- _Goal_: Can you copy out the data exactly? Leave the images out.

- _Recorded information_:
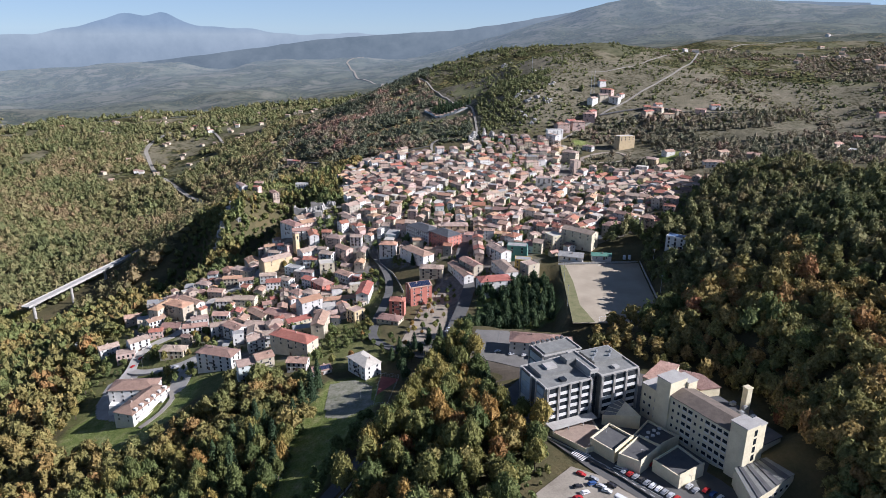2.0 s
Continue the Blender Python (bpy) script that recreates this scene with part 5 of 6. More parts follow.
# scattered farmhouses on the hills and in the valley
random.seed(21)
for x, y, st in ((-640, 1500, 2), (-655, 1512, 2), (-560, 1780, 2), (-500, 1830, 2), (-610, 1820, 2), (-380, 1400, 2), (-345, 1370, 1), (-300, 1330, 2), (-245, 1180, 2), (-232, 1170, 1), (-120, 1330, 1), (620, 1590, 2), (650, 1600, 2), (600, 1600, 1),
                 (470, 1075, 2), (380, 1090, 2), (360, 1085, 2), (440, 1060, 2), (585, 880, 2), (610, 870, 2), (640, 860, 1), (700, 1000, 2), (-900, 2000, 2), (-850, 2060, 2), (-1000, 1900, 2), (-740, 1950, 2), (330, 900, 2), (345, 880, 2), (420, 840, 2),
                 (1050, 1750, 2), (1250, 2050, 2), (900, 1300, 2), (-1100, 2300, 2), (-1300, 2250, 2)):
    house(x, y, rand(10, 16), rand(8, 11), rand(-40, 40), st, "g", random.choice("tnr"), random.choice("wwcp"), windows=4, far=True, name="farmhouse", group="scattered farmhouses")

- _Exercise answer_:
2.0 s
Continue the Blender Python (bpy) script that recreates this scene with part 5 of 6. More parts follow.
# scattered farmhouses on the hills and in the valley
random.seed(21)
for x, y, st in ((-640, 1500, 2), (-655, 1512, 2), (-560, 1780, 2), (-500, 1830, 2), (-610, 1820, 2), (-380, 1400, 2), (-345, 1370, 1), (-300, 1330, 2), (-245, 1180, 2), (-232, 1170, 1), (-120, 1330, 1), (620, 1590, 2), (650, 1600, 2), (600, 1600, 1),
                 (470, 1075, 2), (380, 1090, 2), (360, 1085, 2), (440, 1060, 2), (585, 880, 2), (610, 870, 2), (640, 860, 1), (700, 1000, 2), (-900, 2000, 2), (-850, 2060, 2), (-1000, 1900, 2), (-740, 1950, 2), (330, 900, 2), (345, 880, 2), (420, 840, 2),
                 (1050, 1750, 2), (1250, 2050, 2), (900, 1300, 2), (-1100, 2300, 2), (-1300, 2250, 2)):
    house(x, y, rand(10, 16), rand(8, 11), rand(-40, 40), st, "g", random.choice("tnr"), random.choice("wwcp"), windows=4, far=True, name="farmhouse", group="scattered farmhouses")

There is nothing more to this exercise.